Spain's economic recovery has put more than 500,000 people back to work over the past year, but the country's broader unemployment crisis continues to fester - and is expected to loom large over a string of critical elections in the months ahead.

According to data released on Thursday, Spain's recession-scarred labour market continues to show signs of improvement. Employment in the first quarter rose 3 per cent compared with the year before, while the number of jobless fell more than 8 per cent.

The unemployment rate also came down compared with the previous year, but rose slightly from the last quarter of 2014, to 23.8 per cent today. More than 5.4m Spaniards are currently out of work.

Spain is now in its second year of post-crisis economic expansion, with most forecasters expecting national output to grow at least 2.5 per cent this year. Economists say the recovery is well-entrenched and nurturing consumer confidence, domestic demand and household spending.

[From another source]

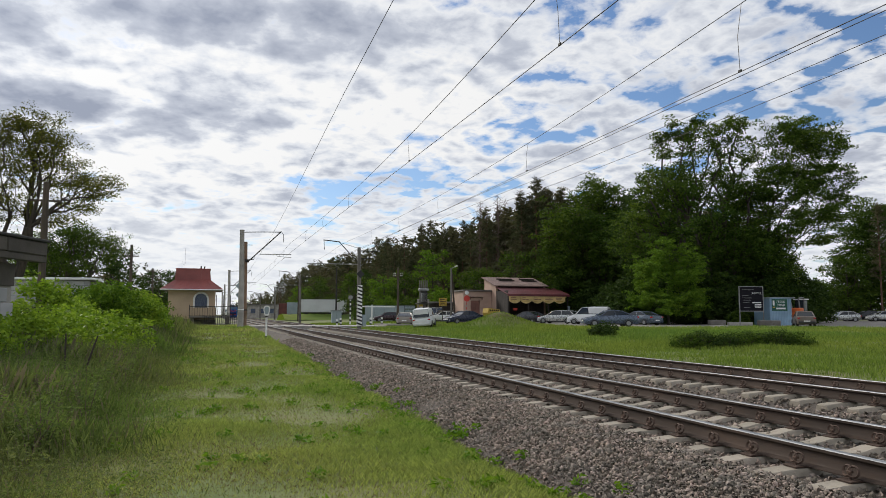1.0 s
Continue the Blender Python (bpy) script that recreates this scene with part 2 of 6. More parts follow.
# ---- materials ----
def material(name, color, rough=0.7, metal=0.0, vary=0.25, scale=6.0, bump=0.15, tint=None, stain=0.0, stain_color=(0.1, 0.08, 0.06),
             island=0.0, objvar=0.0, through_light=0.0, emit=0.0, stretch=(1, 1, 1), spec=0.5):
    """A surface with colour variation at two scales and fine relief; tint is the second colour of its blotches."""
    mt = bpy.data.materials.new(name)
    mt.use_nodes = True
    nt = mt.node_tree
    bs = nt.nodes["Principled BSDF"]
    N, L = nt.nodes.new, nt.links.new
    tc, mp = N("ShaderNodeTexCoord"), N("ShaderNodeMapping")
    L(tc.outputs["Object"], mp.inputs[0])
    mp.inputs["Scale"].default_value = stretch

    def nz(sc, detail=4, rg=0.6):
        n = N("ShaderNodeTexNoise")
        L(mp.outputs[0], n.inputs["Vector"])
        n.inputs["Scale"].default_value, n.inputs["Detail"].default_value, n.inputs["Roughness"].default_value = sc, detail, rg
        return n.outputs[0]

    def rng(v, lo, hi, a, b):
        n = N("ShaderNodeMapRange")
        L(v, n.inputs[0])
        for i, q in enumerate((lo, hi, a, b)):
            n.inputs[i + 1].default_value = q
        return n.outputs[0]

    def mixc(f, a, b, mode="MIX"):
        n = N("ShaderNodeMix")
        n.data_type, n.blend_type = "RGBA", mode
        if isinstance(f, float):
            n.inputs["Factor"].default_value = f
        else:
            L(f, n.inputs["Factor"])
        for i, q in ((6, a), (7, b)):
            if isinstance(q, tuple):
                n.inputs[i].default_value = (*q, 1)
            else:
                L(q, n.inputs[i])
        return n.outputs[2]

    fine, broad = nz(scale * 5), nz(scale * 0.45, 3, 0.5)
    c2 = tint if tint else tuple(min(1, q * (1 + vary)) for q in color)
    c1 = color if tint else tuple(q * (1 - vary) for q in color)
    col = mixc(rng(broad, 0.35, 0.65, 0, 1), c1, c2)
    dark = tuple(q * (1 - 0.6 * vary) for q in (1, 1, 1))
    col = mixc(rng(fine, 0.35, 0.7, 0, 1), mixc(1.0, col, dark, "MULTIPLY"), col)
    if stain:
        st = nz(scale * 0.9, 6, 0.7)
        col = mixc(rng(st, 0.52, 0.68, 0, stain), col, stain_color)
    for amount, node, socket in ((island, "ShaderNodeNewGeometry", "Random Per Island"), (objvar, "ShaderNodeObjectInfo", "Random")):
        if amount:
            r = N(node).outputs[socket]
            hs = N("ShaderNodeHueSaturation")
            L(rng(r, 0, 1, 1 - amount, 1 + amount), hs.inputs["Value"])
            L(rng(r, 0, 1, 0.5 + 0.035 * amount, 0.5 - 0.035 * amount), hs.inputs["Hue"])
            L(col, hs.inputs["Color"])
            col = hs.outputs[0]
    L(col, bs.inputs["Base Color"])
    bs.inputs["Metallic"].default_value = metal
    bs.inputs["Specular IOR Level"].default_value = spec
    L(rng(fine, 0.3, 0.7, max(0.03, rough - 0.1), min(1, rough + 0.1)), bs.inputs["Roughness"])
    if bump:
        bp = N("ShaderNodeBump")
        bp.inputs["Strength"].default_value, bp.inputs["Distance"].default_value = bump, 0.02
        L(fine, bp.inputs["Height"]), L(bp.outputs[0], bs.inputs["Normal"])
    if emit:
        bs.inputs["Emission Strength"].default_value = emit
        L(col, bs.inputs["Emission Color"])
    if through_light:
        tr, ms = N("ShaderNodeBsdfTranslucent"), N("ShaderNodeMixShader")
        warm = mixc(1.0, col, (1.0, 1.0, 0.55), "MULTIPLY")
        L(warm, tr.inputs[0])
        ms.inputs[0].default_value = through_light
        L(bs.outputs[0], ms.inputs[1]), L(tr.outputs[0], ms.inputs[2])
        L(ms.outputs[0], nt.nodes["Material Output"].inputs[0])
    return mt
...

What is unclear, however, is whether the upturn will be sufficient to save the government of Mariano Rajoy later this year, when the prime minister will seek re-election. His centre-right Popular party also faces regional elections next month and in September. Polls suggest it will lose heavily, mostly as a result of voter anger over corruption and the still-unresolved unemployment crisis.

"The first quarter is typically a pretty bad one for employment. But if you look at the underlying trend, it is clear that the recovery continues," said Marcel Jansen, a professor of economy at Madrid's Autonoma university.

Prof Jansen argued the job recovery was likely to accelerate this year, on the back of broader trends driving the Spanish economy.

"What we have now is pretty strong growth in employment in a period when [economic] growth is still weak. Over the next couple of months and quarters, however, we will benefit from low energy prices, the depreciation of the euro and low interest rates. Hopefully, that will give a further boost to both GDP [gross domestic product] and employment."

In a marked change from the early phase of the Spanish recovery, job growth is no longer concentrated in the temporary and part-time sector. According to Wednesday's quarterly labour market survey, employers created 289,700 open-ended jobs over the past year, compared with 174,800 temporary positions.

Mr Rajoy has promised to create at least 1m new jobs over the final two years of his tenure - a goal experts say is now well within the government's reach.

The promise forms part of the government's broader strategy to win back disgruntled voters by pointing to its role in engineering the economic recovery.

Mr Rajoy argues it was the government's economic reform programme, and most notably its labour market overhaul, that helped steer Spain back from recession. Passed in 2012 against furious protests from the opposition and trade unions, the labour market reform made it easier for companies to hire and fire workers, and allowed more wage deals to be struck at factory level, rather than across entire regions.